To find the acceleration of block B in a system involving pulleys and strings, we need to analyze the forces acting on the blocks and apply Newton's second law of motion. Let's break this down step by step.

Understanding the System

Imagine we have two blocks, A and B, connected by a string that passes over a pulley. Block A is hanging vertically, while block B is on a horizontal surface. Since we are assuming ideal conditions, we can neglect friction and the mass of the pulley and string.

Setting Up the Problem

Let’s denote the mass of block A as mA and the mass of block B as mB. The gravitational force acting on block A is F_A = mA * g, where g is the acceleration due to gravity (approximately 9.81 m/s²).

Applying Newton's Second Law

For block A, which is hanging, the forces acting on it are its weight pulling it down and the tension in the string pulling it up. The net force on block A can be expressed as:

  • F_net_A = F_A - T = mA * a

Where T is the tension in the string and a is the acceleration of the system.

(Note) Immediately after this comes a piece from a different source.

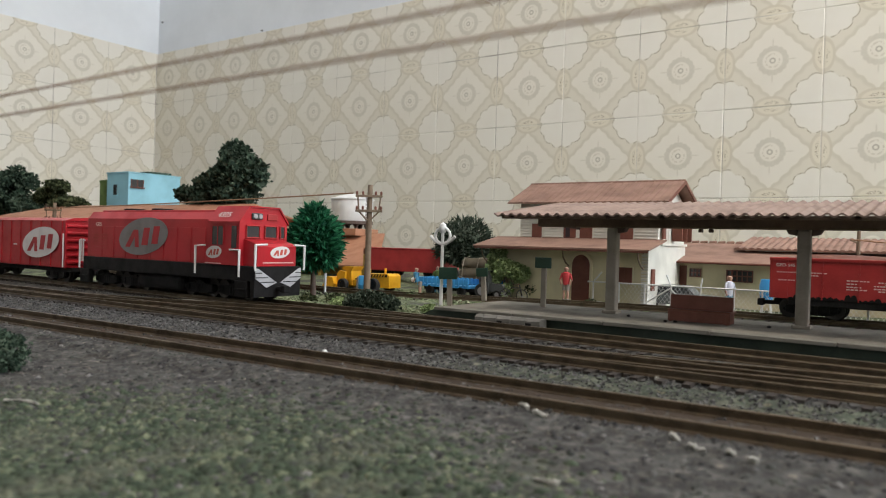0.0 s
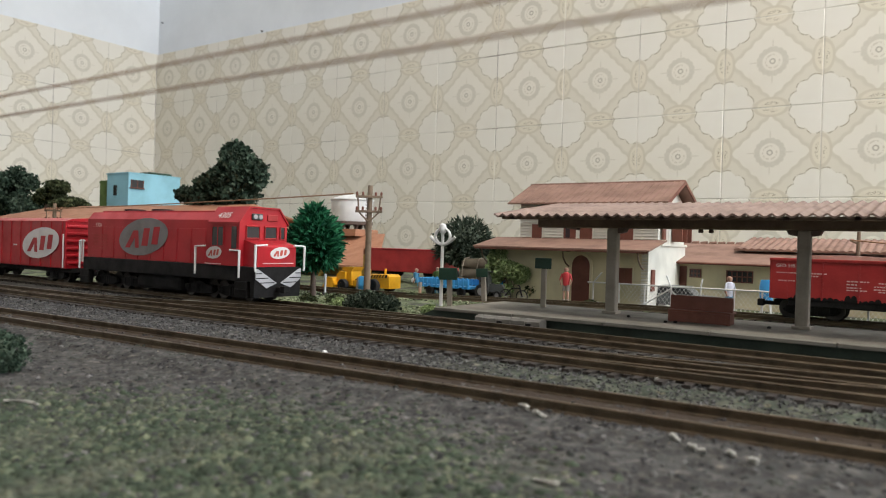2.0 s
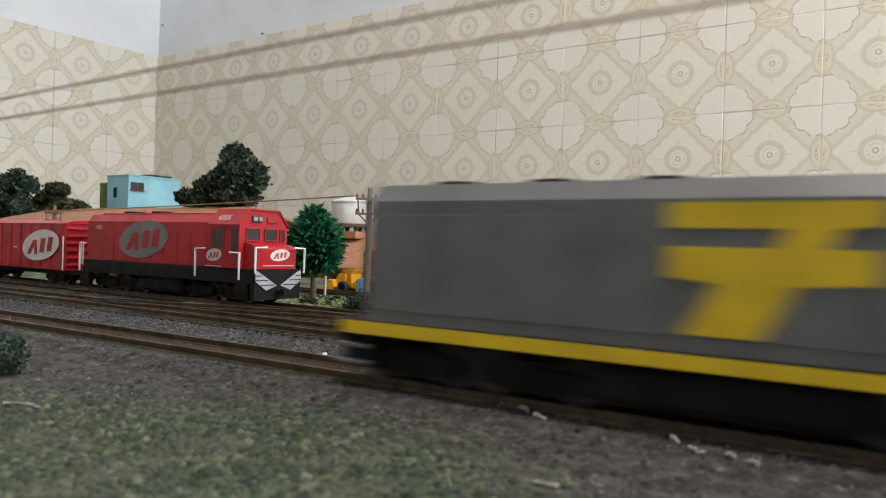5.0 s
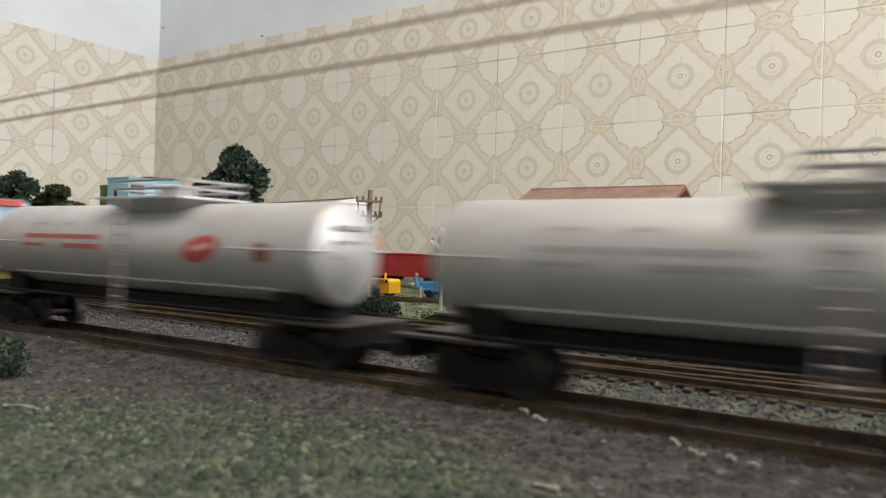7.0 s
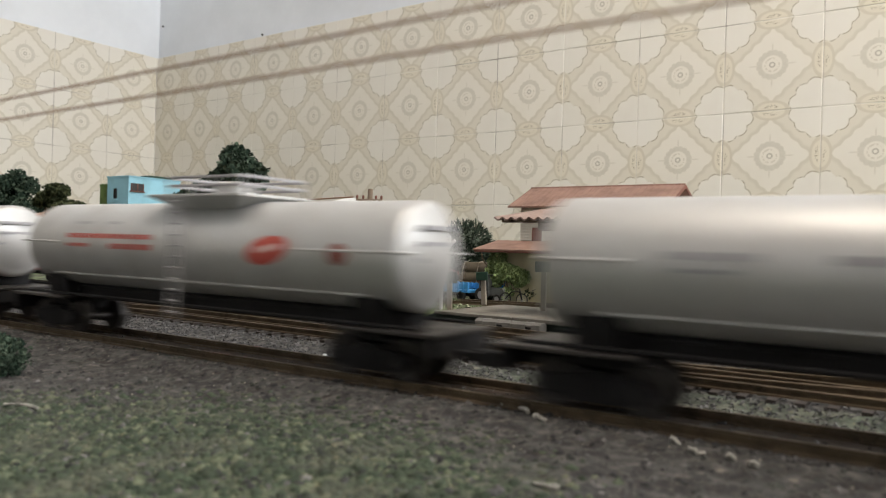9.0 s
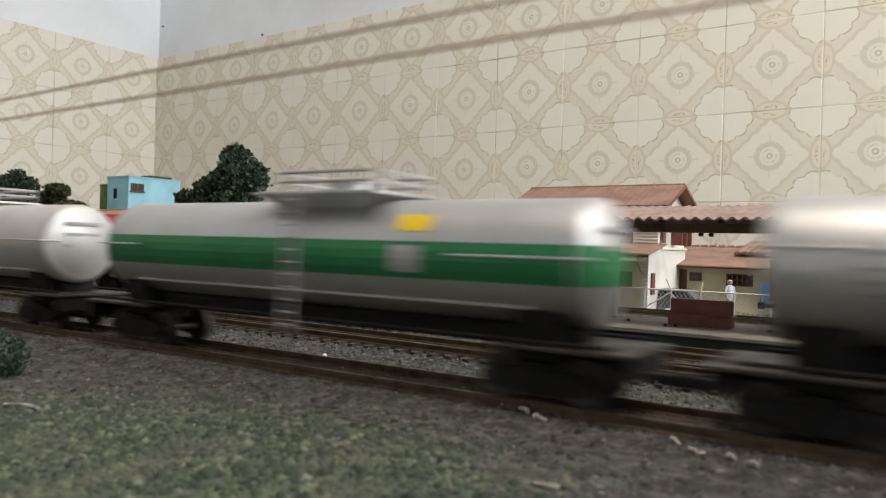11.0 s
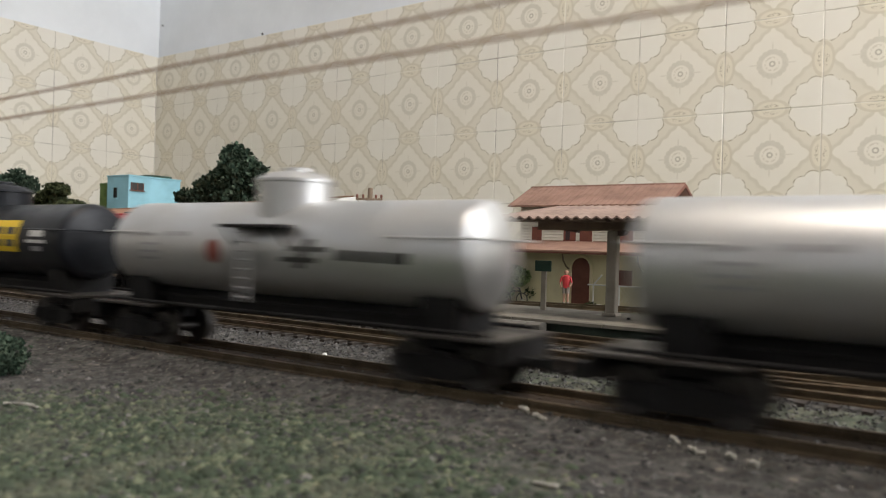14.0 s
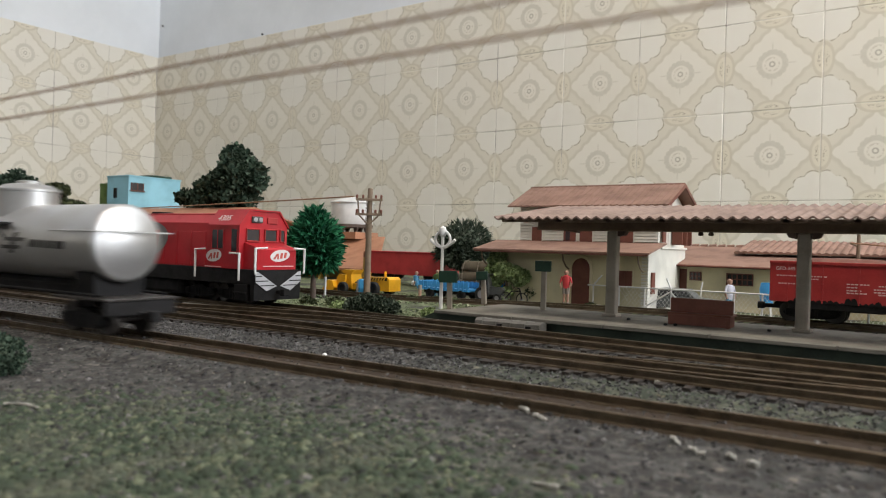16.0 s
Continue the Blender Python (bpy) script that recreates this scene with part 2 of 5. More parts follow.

For block B, which is on the surface, the only horizontal force acting on it is the tension in the string. Thus, the equation for block B is:

  • T = mB * a

Combining the Equations

Now we have two equations:

  • mA * g - T = mA * a
  • T = mB * a

We can substitute the expression for tension from the second equation into the first equation:

  • mA * g - mB * a = mA * a

Solving for Acceleration

Rearranging the equation gives us:

  • mA * g = mA * a + mB * a
  • mA * g = (mA + mB) * a

Now, we can solve for acceleration a:

  • a = (mA * g) / (mA + mB)

Example Calculation

Let’s say block A has a mass of 5 kg and block B has a mass of 3 kg. Plugging these values into our formula:

  • a = (5 kg * 9.81 m/s²) / (5 kg + 3 kg)
  • a = 49.05 / 8 = 6.13 m/s²

Final Thoughts

The acceleration of block B in this idealized system is approximately 6.13 m/s². This approach illustrates how to analyze forces in a pulley system and derive the acceleration using fundamental physics principles. Remember, the key is to set up your equations based on the forces acting on each block and then solve them systematically.